In 2022, Neubert won two Continental Cup and finished 17th in her World Cup debut in Pontevedra, Spain, and 21st in Tongyeong-si, South Korea, before placing fifth at her third World Cup appearance, in Miyazaki, Japan, missing the podium by only four seconds.

In June 2023, Neubert won the Europe Triathlon Cup in Kitzbühel, Austria, finishing in 56:48, just ahead of her compatriot Selina Klamt, who finished four seconds behind. In December 2023, she won the women's 10,000 metres race at the 49th Saarbrücken New Year's Eve Run.

In June 2024, she won the Europe Triathlon Cup Kitzbühel again. In August 2024, she won the Europe Triathlon Cup Istanbul in Turkey. The following month, she placed fourth at the 2024 World Triathlon Cup Valencia.

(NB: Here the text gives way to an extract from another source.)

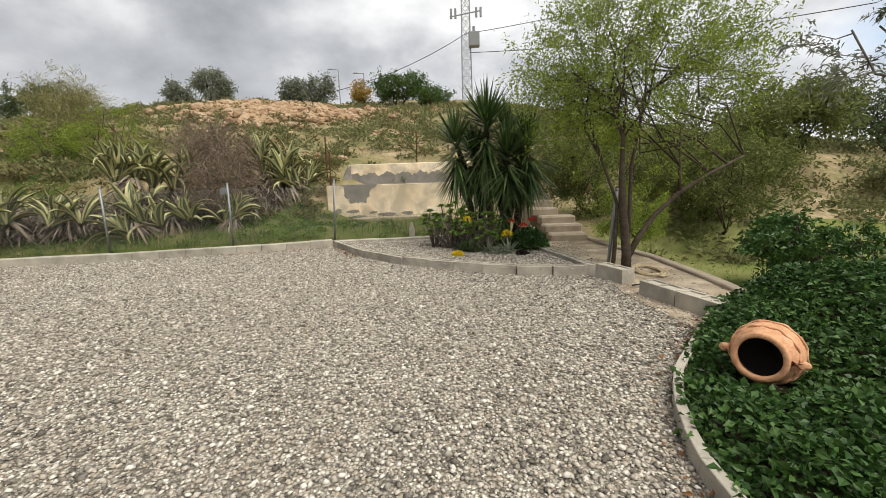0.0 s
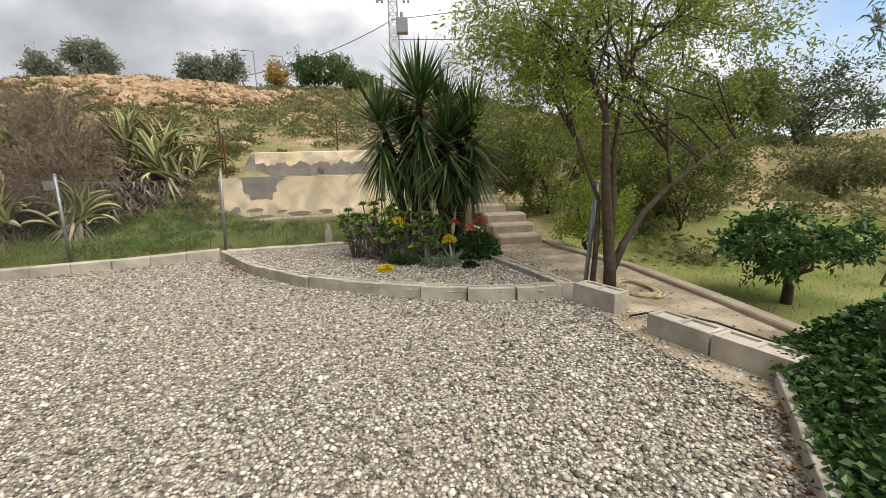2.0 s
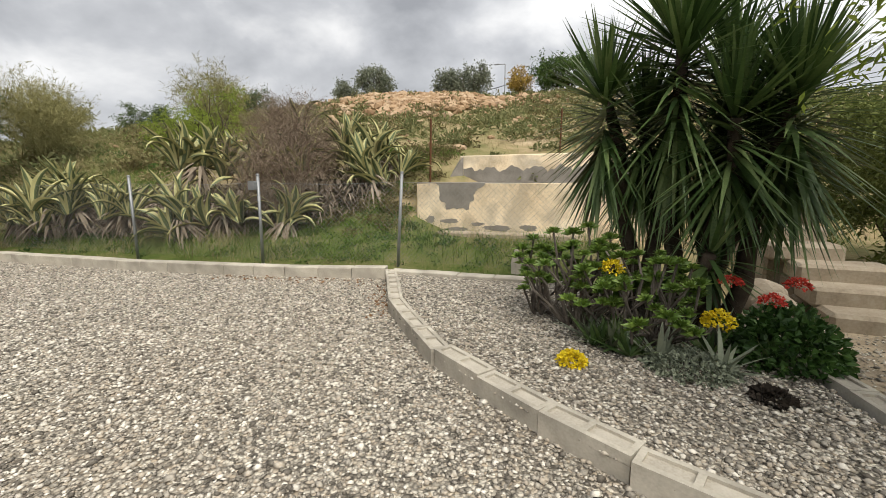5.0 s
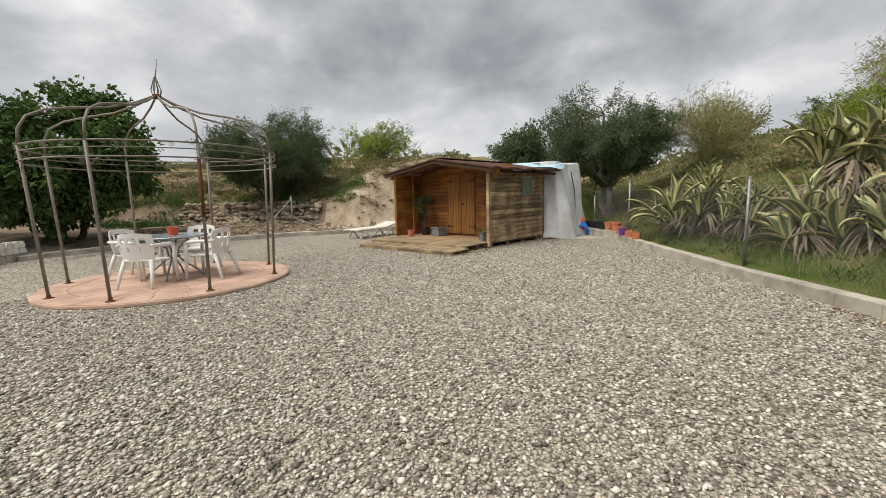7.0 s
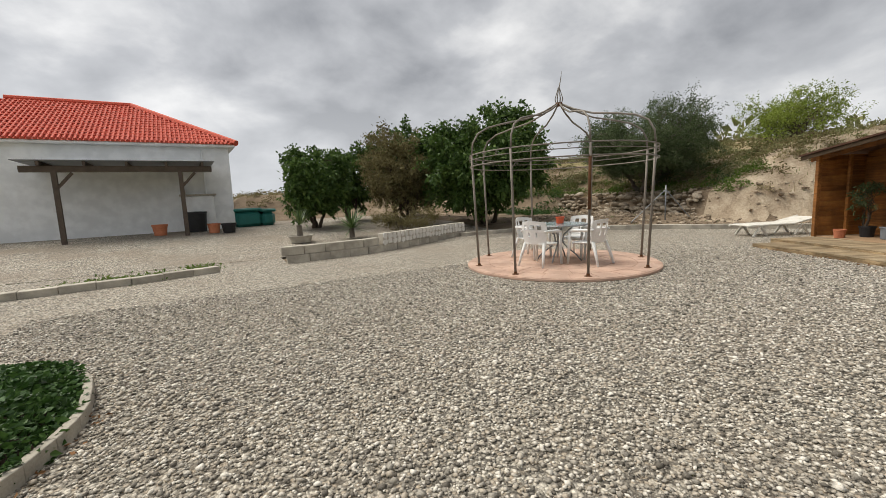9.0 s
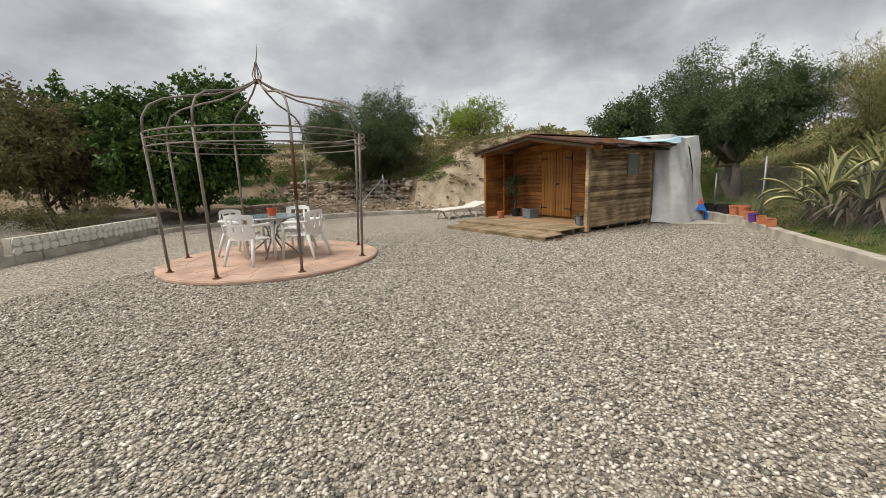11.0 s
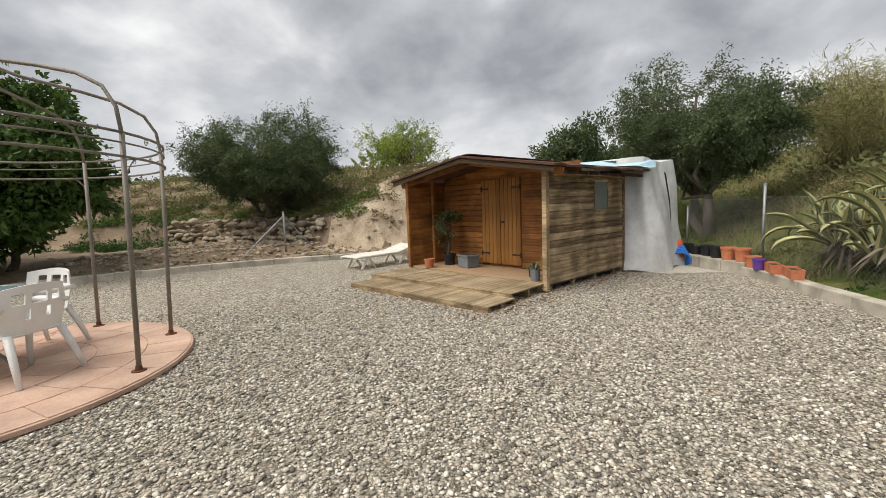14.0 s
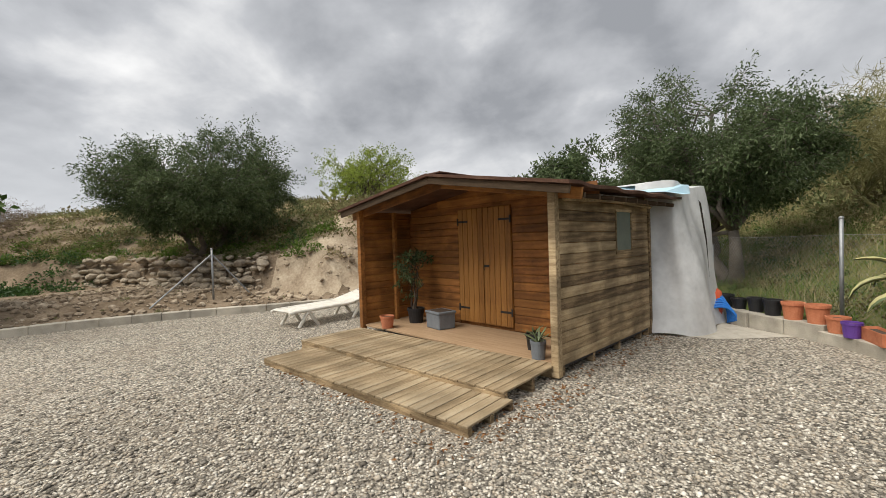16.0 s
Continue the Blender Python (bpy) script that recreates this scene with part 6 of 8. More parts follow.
tree("almond_tree", "spreading almond tree in fresh spring leaf", "tree", (2.12, 5.85, 0.0), 0, (2.5, 6.65, 2.75), (2.05, 1.9, 2.05), M_almond, M_bark, 40000, (0.055, 0.34), 1, limbs=30, subs=9, twigs=6, limb_k=0.17, trunk_r=0.09, spread=0.09, up=0.0, trunk_label="dark forked trunk", stems=ALMOND_STEMS)
tree("almond_tree", "leafy almond scrub on the bank beyond the steps", "tree", (3.4, 11.5, 0.3), 3, (3.5, 11.0, 1.6), (2.2, 1.9, 1.6), M_leaf_dull, M_bark, 22000, (0.08, 0.36), 2, limbs=14, subs=6, twigs=5, trunk_r=0.05, spread=0.12, up=0.0, fork=0.2)
tree("almond_tree", "low leafy almond suckers beside the path", "tree", (3.3, 8.6, -0.1), 4, (3.2, 8.6, 0.7), (0.9, 0.9, 0.75), M_almond, M_bark, 6000, (0.06, 0.36), 8, limbs=12, subs=6, twigs=4, trunk_r=0.025, spread=0.1, up=0.0, fork=0.2)
tree("almond_tree", "leafy almond scrub on the bank beyond the steps", "tree", (6.3, 11.0, -0.4), 3, (6.2, 10.9, 1.2), (2.6, 2.0, 1.6), M_leaf_dull, M_bark, 22000, (0.09, 0.36), 3, limbs=14, subs=6, twigs=5, trunk_r=0.05, spread=0.12, up=0.0, fork=0.2)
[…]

In February 2025, she won at the 2025 World Triathlon Championship Series in Abu Dhabi, alongside Selina Klamt, Jan Diener and Henry Graf in the mixed team relay, finishing ahead of the United States and Italy. In September 2025, she placed third at the WTCS Weihai behind Beth Potter and her German compatriot Lisa Tertsch. Alongside Tertsch, Lasse Nygaard and Graf she was a bronze medalist at the 2025 World Triathlon Mixed Relay Championships.

In November 2025, she placed third at the Ironman 70.3 World Championship in Marbella behind Lucy Charles-Barclay of Great Britain and Taylor Knibb of the United States, in only her second 70.3 race.